Confusing instructions and an unfair schedule

The Ministry of Electricity and Energy has also provided very confusing instructions on when to expect blackouts, asking residents of apartment buildings to avoid using the elevators 10 minutes before and 10 minutes after the top of each hour. This led to bitter jokes and sarcasm from Egyptians on social media, recounting how they organize their daily lives on the basis of power cut schedules released by the government.

There were also resentful complaints about the unfairness of those electricity use schedules, which the government tried to placate by dubbing the collective effort as a “national load reduction plan.” Nonetheless, while affluent neighborhoods have rarely suffered blackouts, residents of more heavily populated poor areas routinely sit in the dark for hours. The situation is much worse in cities and villages outside Cairo, where electricity cuts can last up to six hours.

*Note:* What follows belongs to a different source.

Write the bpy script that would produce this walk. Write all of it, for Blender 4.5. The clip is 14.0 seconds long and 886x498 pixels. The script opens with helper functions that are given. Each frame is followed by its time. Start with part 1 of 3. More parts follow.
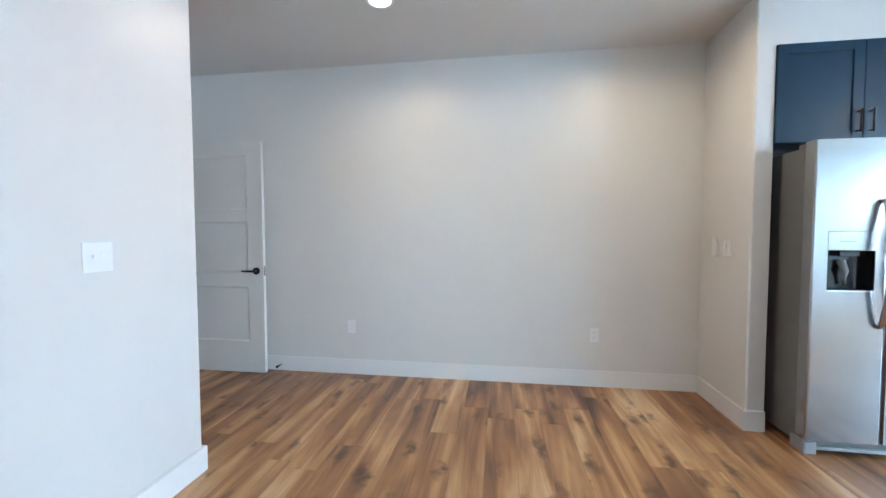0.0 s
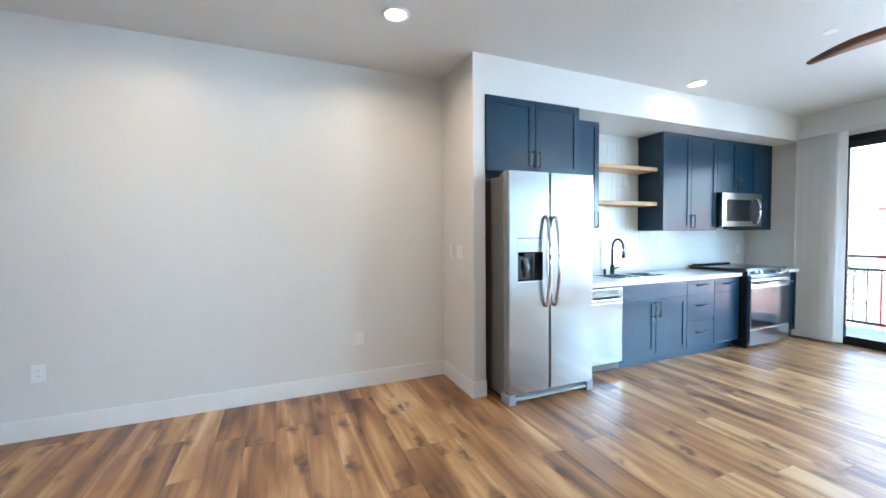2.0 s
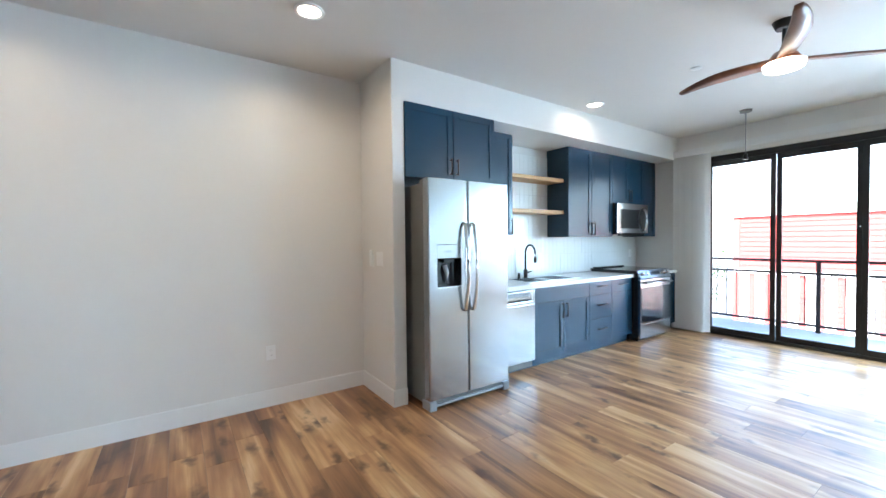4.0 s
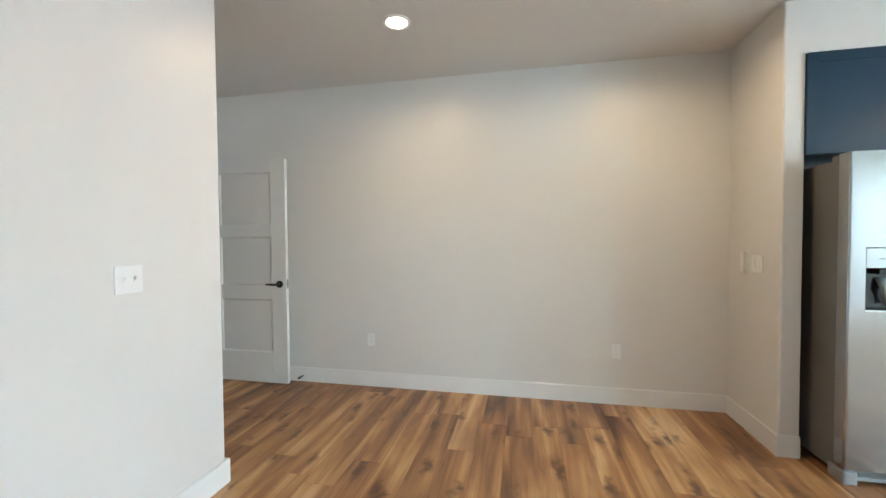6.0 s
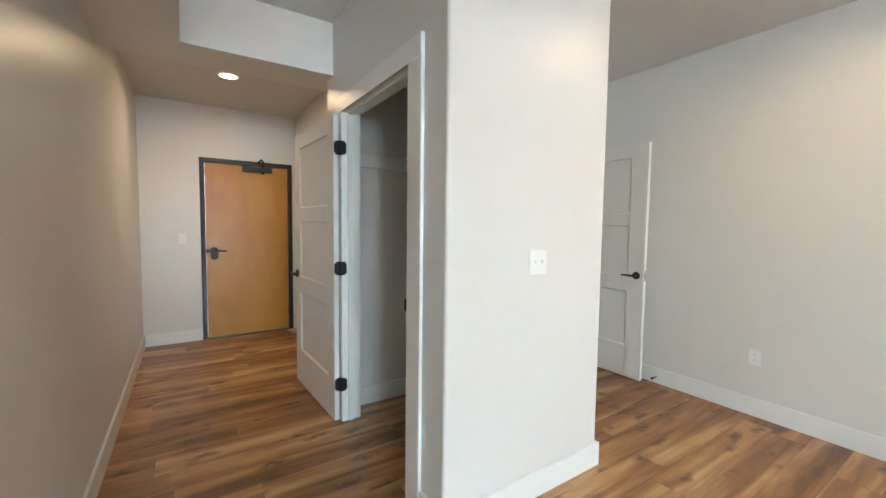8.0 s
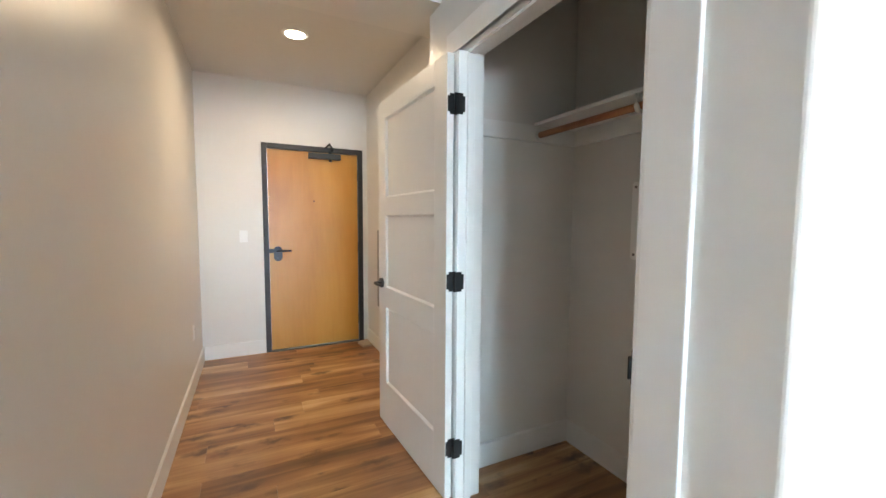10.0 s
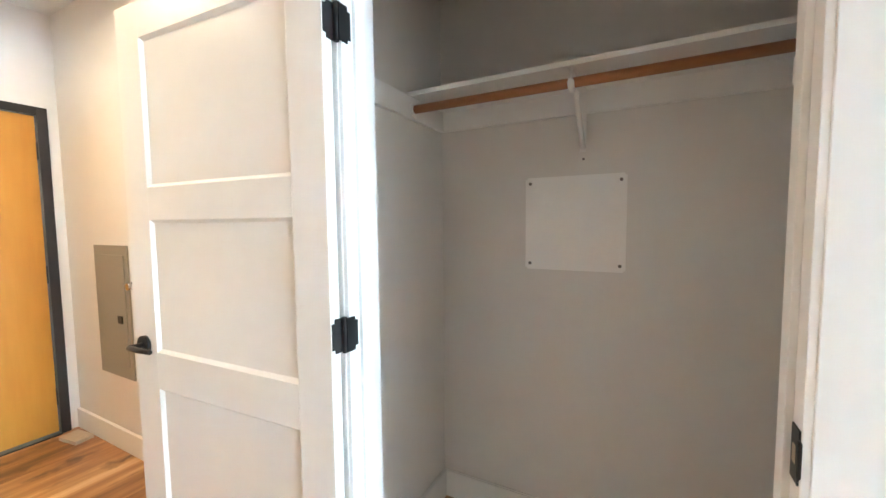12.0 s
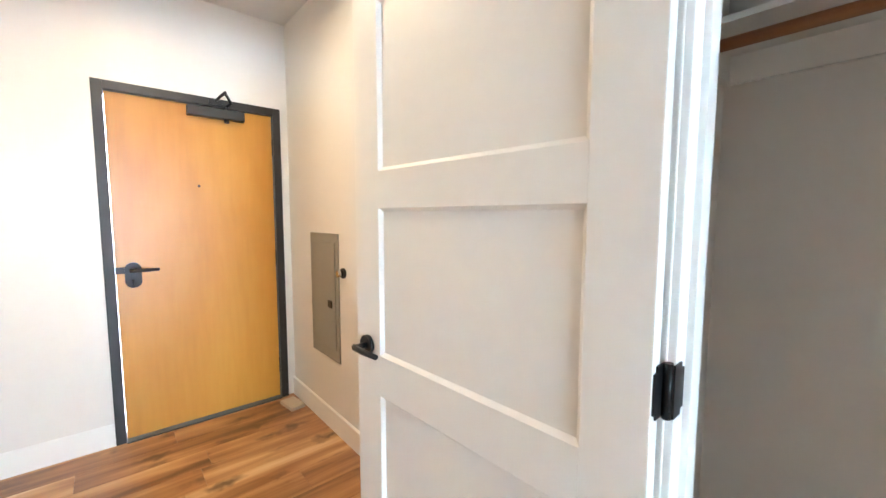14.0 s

Meanwhile, coastal towns where affluent Egyptians spend most of their summer, as well as touristic cities on the Red Sea, have been given an exemption from power cuts.

Facing this criticism at his press conference in late July, Prime Minister Madbouly said this was a necessary measure because cities and towns popular among tourists and those spending their holidays in Egypt were an important source of much-needed hard currency. He did pledge to produce a daily schedule on the distribution of power cuts — however, with their skeptical attitude toward the government, few Egyptians bother to check those complicated timetables, continuing to expect power cuts at any time.

A reminder of the Brotherhood’s “dark” days

The real embarrassment for Sisi’s government stems from its official propaganda, in which the improvement in electricity provision to households and factories in the country of 105 million is regularly compared to living conditions in 2013.

On June 30 of that chaotic year, the since-deceased Mohamed Morsi, Muslim Brotherhood leader and president, was forcibly removed by the Army, led by then-Defense Minister Sisi, following mass demonstrations against the head of state. Nearly all vital basic services were lacking when Morsi was president, not just electricity. Egyptians lived in the dark for many hours a day and would line up for miles to procure gasoline and cooking gas cylinders, amidst shortages in basic commodities. This increased public anger and calls to end to the Brotherhood’s rule.

In comparison, Egyptians have been allowed little to no space to protest the government’s policies since Sisi took office. Public demonstrations are practically banned, and those who post sharply critical comments on social media or express dissatisfaction with the government in media interviews can easily face arrest and imprisonment for lengthy periods without trial. Thousands of political prisoners continue to be held in jail, even though the government has gradually begun releasing small numbers, especially after the May 3 launch of the “National Dialogue” with opposition parties.

There couldn’t have a worse launch for Sisi’s re-election campaign than the current rolling blackouts affecting millions. The availability of electricity in Egyptians’ homes has become a political issue, prompting critical discussions about Sisi’s spending priorities over the past nine years. Making matters worse is the lack of transparency and failure to inform Egyptians of the real reasons behind the recent power cuts, not to mention the current state of the economy. Together, this approach by the leadership has only added to the confusion and anger felt by the majority of poor Egyptians.